Event summary combining transcript, slides, and related documents.

Logotype for Sensient Technologies Corporation

Q1 2026 earnings summary

5 May, 2026

Executive summary

  • Q1 2026 revenue grew 11.1% year-over-year to $435.8 million, with local currency growth of 7.2% and strong performance across all business groups, especially Color Group, which led with 18.1% revenue growth and 20.7% operating profit growth.

  • Adjusted EBITDA increased 16% to $86.0 million, and diluted EPS rose 28.4% to $1.04, with adjusted EPS up 14% in local currency.

  • Gross margin improved to 35.0% from 33.6% year-over-year, reflecting pricing actions and volume growth, partially offset by higher raw material costs.

  • Continued momentum in natural color conversions, with the U.S. transition seen as the largest opportunity in company history and new product launches such as Avalanche and extrusion-stable colors.

  • Management raised full-year 2026 guidance, citing strong execution, robust demand for natural colors, and confidence in continued growth.

Financial highlights

  • Operating income (GAAP) rose 24.7% to $66.7 million, with an operating margin of 15.3%.

  • Adjusted operating income increased 18.3% to $66.7 million, and adjusted EBITDA margin improved to 19.7%.

  • Net earnings for Q1 2026 were $44.2 million, up 28.2% year-over-year; adjusted net earnings reached $44.2 million, up 21%.

  • Interest expense increased to $7.9 million; effective tax rate was 24.9%.

  • Cash flow used in operations was $14 million; capital expenditures were $29 million in Q1.

Outlook and guidance

  • Full-year 2026 guidance raised: local currency revenue, adjusted EBITDA, and adjusted EPS expected to grow high single to double digits; GAAP diluted EPS guidance set at $3.70 to $3.90.

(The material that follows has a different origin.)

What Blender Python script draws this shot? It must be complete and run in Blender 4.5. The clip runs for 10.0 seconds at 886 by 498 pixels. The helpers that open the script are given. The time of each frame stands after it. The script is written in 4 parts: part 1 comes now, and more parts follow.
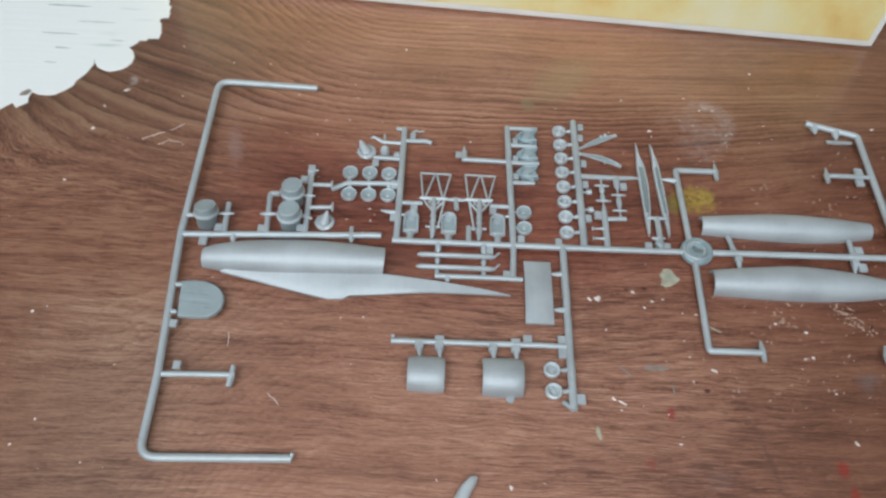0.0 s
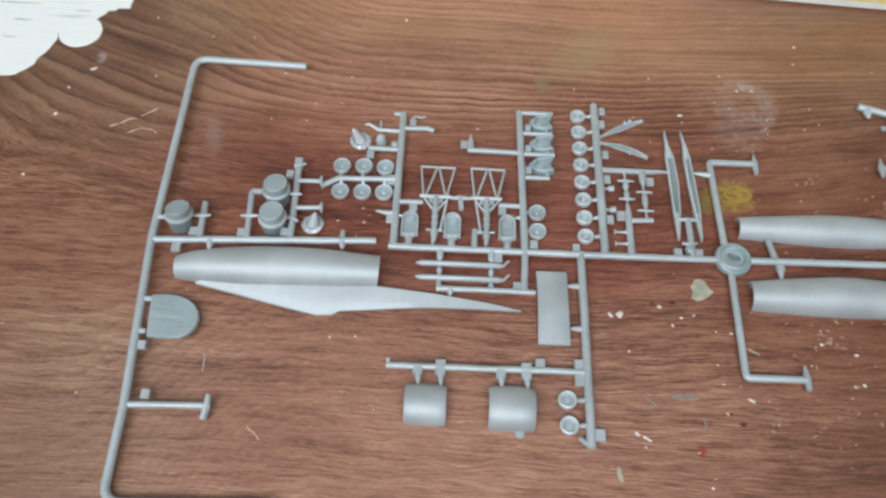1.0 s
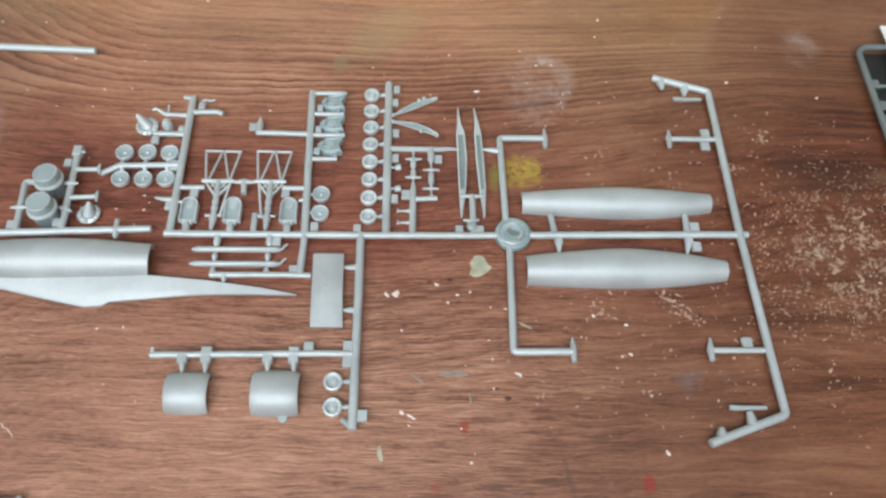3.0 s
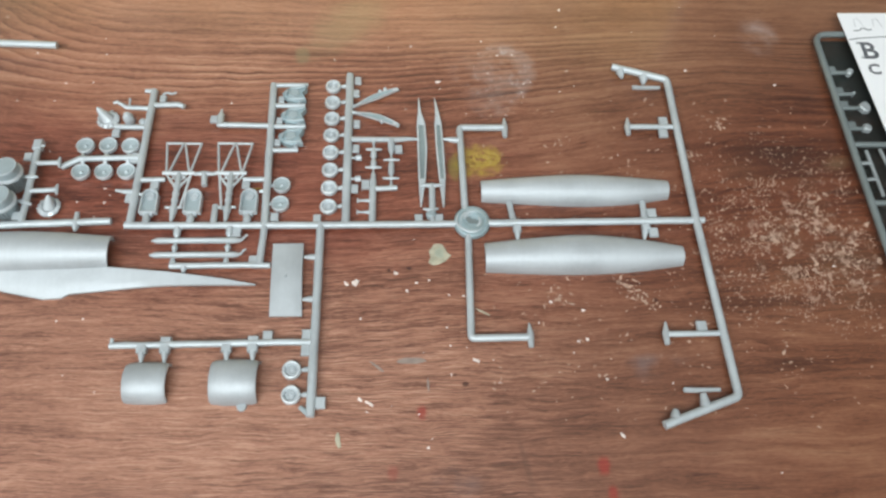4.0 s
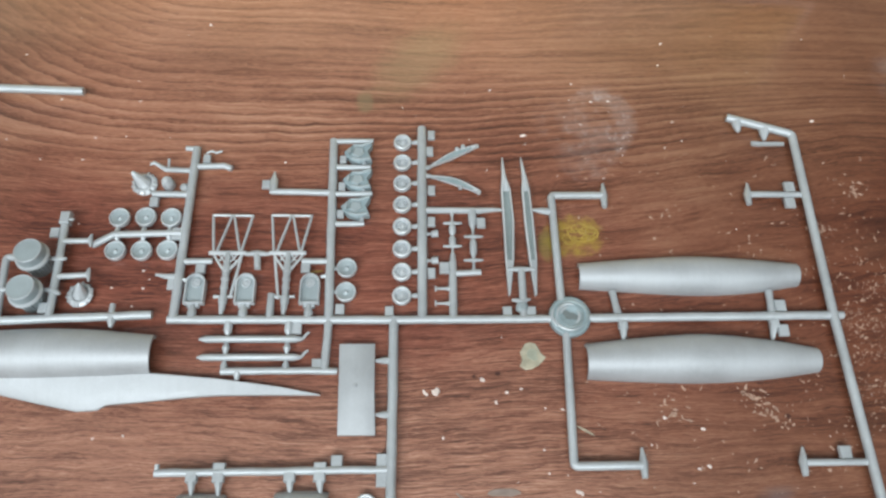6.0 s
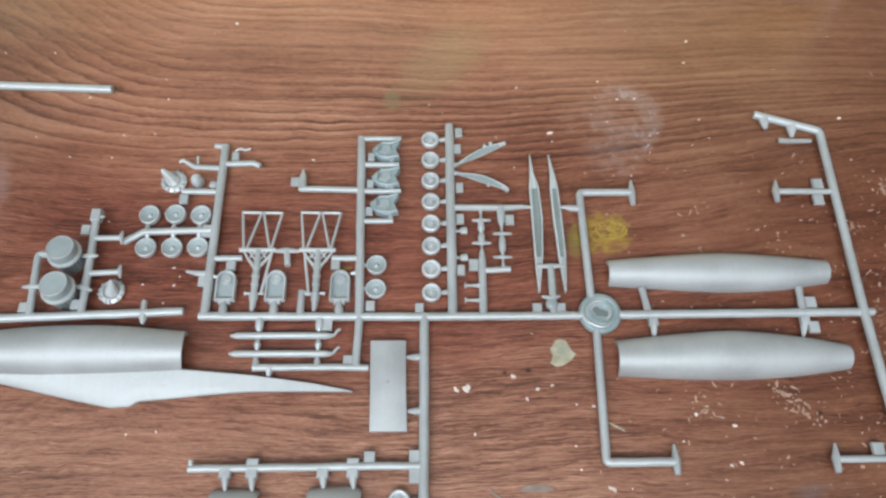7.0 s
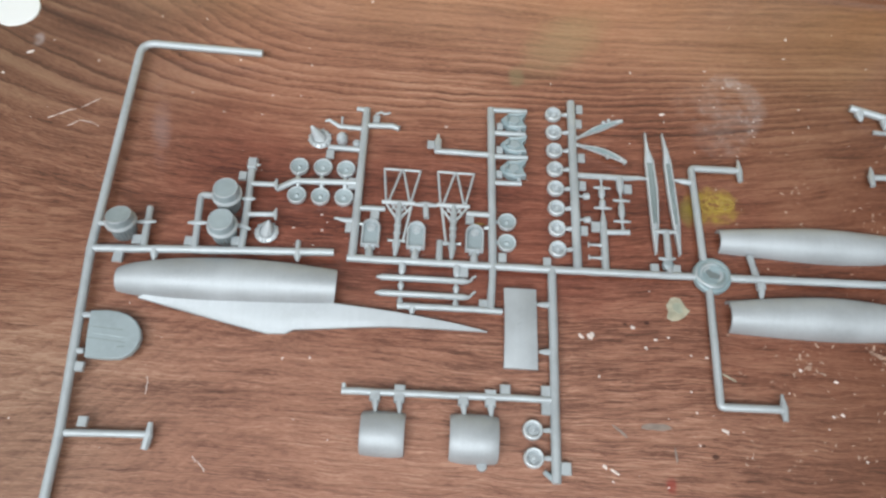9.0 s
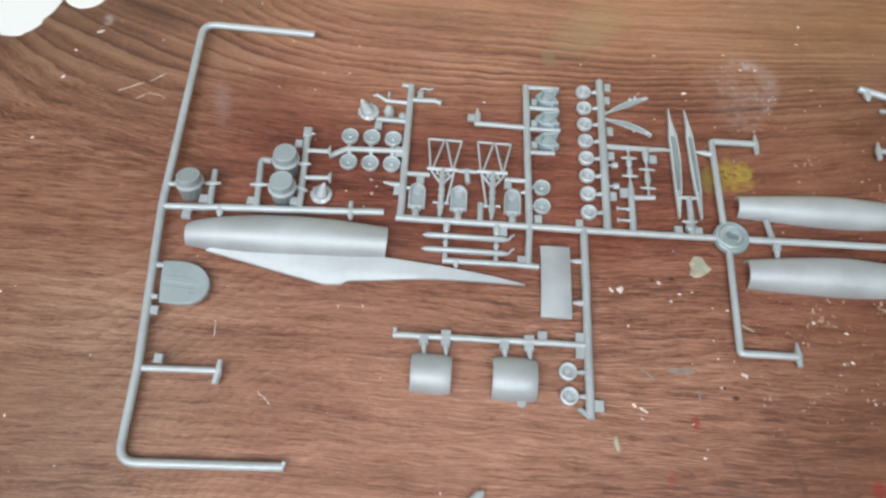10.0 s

  • Acceleration in revenue and EBITDA growth anticipated in the second half of 2026.

  • Full benefit of Portfolio Optimization Plan expected to reduce annual operating costs by $8 million starting in 2026.

  • No share buybacks planned; focus remains on capital expenditures and potential acquisitions.

  • Capital expenditures projected at $150–$170 million; effective tax rate ~25%; interest expense ~$36 million.